- [OBJECTIVE]: Everything from the line with "# ---- helpers" through the line with "scene.render.fps = FPS" should be repeated exactly, both of those lines included, and nothing else.

Part of a data file:
• • • • •

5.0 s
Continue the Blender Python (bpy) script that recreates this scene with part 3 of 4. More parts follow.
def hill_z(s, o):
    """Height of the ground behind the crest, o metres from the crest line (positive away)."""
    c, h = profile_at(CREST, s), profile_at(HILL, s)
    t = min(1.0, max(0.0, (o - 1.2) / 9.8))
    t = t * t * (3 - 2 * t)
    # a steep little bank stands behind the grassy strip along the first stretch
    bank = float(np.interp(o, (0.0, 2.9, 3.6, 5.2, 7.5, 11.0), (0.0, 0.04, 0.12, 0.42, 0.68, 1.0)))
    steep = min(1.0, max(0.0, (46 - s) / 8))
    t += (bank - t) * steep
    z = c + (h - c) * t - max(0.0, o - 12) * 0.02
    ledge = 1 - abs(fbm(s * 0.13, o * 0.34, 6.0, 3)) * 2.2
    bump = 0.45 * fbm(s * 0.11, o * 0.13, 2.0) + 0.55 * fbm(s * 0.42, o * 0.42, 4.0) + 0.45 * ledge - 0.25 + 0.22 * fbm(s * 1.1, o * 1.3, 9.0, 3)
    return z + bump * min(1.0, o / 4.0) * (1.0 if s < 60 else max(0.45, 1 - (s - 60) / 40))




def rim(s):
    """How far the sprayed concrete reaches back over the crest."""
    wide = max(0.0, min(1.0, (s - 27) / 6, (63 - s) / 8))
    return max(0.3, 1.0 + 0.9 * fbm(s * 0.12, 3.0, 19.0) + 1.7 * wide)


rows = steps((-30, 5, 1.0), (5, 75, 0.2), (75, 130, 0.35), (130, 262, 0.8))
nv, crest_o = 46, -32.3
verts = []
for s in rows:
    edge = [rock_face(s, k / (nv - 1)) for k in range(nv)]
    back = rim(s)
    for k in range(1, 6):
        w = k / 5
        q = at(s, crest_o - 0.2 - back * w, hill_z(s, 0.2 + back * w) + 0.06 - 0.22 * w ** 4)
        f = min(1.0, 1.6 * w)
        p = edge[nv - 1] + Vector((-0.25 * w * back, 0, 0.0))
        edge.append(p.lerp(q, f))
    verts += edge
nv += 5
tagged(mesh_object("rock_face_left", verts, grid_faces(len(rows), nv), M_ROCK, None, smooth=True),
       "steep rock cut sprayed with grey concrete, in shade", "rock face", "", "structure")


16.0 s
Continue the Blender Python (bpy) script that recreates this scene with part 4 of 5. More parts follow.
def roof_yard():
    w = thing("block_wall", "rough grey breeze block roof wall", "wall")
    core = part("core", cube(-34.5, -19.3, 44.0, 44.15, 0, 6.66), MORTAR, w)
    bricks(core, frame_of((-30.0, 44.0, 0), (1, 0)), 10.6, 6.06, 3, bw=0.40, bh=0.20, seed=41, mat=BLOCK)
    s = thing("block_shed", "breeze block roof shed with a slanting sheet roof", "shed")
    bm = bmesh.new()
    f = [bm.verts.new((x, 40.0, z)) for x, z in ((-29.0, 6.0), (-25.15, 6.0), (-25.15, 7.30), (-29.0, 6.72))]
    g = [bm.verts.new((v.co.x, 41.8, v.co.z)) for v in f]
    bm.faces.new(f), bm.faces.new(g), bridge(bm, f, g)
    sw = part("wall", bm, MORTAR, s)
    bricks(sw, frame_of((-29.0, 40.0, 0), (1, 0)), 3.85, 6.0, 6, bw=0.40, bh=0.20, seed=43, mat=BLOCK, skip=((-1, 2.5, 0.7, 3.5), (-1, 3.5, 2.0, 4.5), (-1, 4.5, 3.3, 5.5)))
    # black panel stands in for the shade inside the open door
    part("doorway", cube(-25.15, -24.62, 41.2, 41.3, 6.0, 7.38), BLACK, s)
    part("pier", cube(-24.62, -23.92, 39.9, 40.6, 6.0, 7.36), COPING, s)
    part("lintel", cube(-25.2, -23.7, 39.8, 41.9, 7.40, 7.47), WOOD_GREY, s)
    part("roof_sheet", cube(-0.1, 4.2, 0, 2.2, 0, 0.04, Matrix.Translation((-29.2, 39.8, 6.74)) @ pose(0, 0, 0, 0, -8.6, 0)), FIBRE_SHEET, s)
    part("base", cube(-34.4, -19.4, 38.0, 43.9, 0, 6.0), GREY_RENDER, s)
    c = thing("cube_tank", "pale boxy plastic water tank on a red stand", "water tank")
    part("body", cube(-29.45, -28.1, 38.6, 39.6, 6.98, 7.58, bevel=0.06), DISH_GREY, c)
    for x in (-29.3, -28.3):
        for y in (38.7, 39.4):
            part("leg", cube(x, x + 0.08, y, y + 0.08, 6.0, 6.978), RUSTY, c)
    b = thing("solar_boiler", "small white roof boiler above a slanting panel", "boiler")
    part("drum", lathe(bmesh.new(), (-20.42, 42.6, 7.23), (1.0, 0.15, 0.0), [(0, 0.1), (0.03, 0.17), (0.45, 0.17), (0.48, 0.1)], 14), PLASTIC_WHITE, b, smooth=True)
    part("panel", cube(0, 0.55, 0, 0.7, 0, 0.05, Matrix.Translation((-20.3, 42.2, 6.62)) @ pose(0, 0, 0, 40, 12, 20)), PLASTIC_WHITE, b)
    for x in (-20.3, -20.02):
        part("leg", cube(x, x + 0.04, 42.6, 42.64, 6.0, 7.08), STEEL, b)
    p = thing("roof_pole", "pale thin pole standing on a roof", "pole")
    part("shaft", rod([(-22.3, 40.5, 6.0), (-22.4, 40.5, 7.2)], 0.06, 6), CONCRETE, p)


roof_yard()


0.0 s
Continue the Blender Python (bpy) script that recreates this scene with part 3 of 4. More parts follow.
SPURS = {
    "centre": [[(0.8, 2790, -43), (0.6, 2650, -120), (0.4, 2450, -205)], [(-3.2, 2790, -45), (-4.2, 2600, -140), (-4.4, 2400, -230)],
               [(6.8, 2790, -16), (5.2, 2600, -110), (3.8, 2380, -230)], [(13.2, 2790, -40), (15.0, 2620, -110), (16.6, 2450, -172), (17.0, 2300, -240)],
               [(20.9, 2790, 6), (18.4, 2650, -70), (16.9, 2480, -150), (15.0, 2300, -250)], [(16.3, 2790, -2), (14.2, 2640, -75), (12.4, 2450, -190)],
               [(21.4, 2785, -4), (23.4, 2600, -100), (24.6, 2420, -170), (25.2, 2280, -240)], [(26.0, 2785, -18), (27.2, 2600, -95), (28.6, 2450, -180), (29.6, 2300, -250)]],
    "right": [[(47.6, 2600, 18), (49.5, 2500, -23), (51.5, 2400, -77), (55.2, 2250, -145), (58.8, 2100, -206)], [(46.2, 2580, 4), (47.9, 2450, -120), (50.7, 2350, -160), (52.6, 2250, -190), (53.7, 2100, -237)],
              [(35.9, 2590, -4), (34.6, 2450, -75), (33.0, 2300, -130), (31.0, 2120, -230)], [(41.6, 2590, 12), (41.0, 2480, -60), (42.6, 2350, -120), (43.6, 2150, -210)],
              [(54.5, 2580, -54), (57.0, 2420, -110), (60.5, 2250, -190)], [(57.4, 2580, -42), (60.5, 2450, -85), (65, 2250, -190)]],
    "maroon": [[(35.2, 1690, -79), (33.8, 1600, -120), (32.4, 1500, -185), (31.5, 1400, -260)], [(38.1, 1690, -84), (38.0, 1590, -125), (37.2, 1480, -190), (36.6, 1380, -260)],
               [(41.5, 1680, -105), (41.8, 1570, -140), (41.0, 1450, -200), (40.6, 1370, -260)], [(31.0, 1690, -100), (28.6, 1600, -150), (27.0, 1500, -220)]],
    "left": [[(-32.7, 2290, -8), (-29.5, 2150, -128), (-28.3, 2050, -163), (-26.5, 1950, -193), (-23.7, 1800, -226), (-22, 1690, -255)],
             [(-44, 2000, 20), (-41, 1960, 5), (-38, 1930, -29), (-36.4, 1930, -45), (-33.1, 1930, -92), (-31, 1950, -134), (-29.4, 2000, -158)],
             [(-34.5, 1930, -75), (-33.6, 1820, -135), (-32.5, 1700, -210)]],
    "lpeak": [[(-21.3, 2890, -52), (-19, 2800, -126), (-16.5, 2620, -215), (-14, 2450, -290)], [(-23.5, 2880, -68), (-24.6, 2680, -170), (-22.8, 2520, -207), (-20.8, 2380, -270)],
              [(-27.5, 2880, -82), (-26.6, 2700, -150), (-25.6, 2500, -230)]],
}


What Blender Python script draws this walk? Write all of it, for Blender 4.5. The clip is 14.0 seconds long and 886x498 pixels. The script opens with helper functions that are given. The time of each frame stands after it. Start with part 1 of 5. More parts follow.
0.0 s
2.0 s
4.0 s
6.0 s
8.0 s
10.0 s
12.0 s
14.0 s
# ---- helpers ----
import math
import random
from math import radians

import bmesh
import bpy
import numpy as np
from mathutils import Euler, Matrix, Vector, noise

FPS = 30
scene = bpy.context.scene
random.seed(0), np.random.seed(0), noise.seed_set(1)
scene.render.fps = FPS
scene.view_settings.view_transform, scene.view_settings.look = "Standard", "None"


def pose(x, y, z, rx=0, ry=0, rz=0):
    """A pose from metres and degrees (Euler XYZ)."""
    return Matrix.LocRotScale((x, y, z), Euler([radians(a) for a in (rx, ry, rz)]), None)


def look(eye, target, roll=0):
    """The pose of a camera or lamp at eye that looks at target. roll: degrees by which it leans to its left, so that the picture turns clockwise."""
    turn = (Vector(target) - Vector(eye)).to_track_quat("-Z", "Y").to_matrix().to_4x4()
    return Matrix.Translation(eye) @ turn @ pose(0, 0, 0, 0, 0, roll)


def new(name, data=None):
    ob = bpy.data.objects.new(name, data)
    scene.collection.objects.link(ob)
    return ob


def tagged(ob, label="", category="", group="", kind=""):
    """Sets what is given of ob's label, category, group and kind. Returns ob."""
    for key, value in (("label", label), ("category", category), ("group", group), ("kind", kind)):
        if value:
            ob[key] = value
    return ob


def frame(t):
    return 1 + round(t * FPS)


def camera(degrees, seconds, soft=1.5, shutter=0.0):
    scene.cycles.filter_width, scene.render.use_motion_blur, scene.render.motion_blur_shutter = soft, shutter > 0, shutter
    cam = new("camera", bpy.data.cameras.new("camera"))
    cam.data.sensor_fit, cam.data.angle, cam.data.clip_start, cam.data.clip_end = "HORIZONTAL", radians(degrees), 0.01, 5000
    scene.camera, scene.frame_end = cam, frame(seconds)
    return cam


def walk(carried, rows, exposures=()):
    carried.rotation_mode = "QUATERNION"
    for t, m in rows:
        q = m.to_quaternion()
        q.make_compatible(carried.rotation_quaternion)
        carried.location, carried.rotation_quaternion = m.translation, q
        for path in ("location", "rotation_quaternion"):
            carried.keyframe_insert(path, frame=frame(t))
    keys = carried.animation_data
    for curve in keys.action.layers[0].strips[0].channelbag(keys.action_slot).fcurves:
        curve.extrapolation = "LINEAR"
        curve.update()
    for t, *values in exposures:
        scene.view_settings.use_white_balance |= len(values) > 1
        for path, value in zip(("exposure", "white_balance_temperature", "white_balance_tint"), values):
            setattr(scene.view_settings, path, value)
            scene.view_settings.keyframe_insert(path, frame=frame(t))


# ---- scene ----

• • • • •

- [FINISHED TASK]:
# ---- helpers ----
import math
import random
from math import radians

import bmesh
import bpy
import numpy as np
from mathutils import Euler, Matrix, Vector, noise

FPS = 30
scene = bpy.context.scene
random.seed(0), np.random.seed(0), noise.seed_set(1)
scene.render.fps = FPS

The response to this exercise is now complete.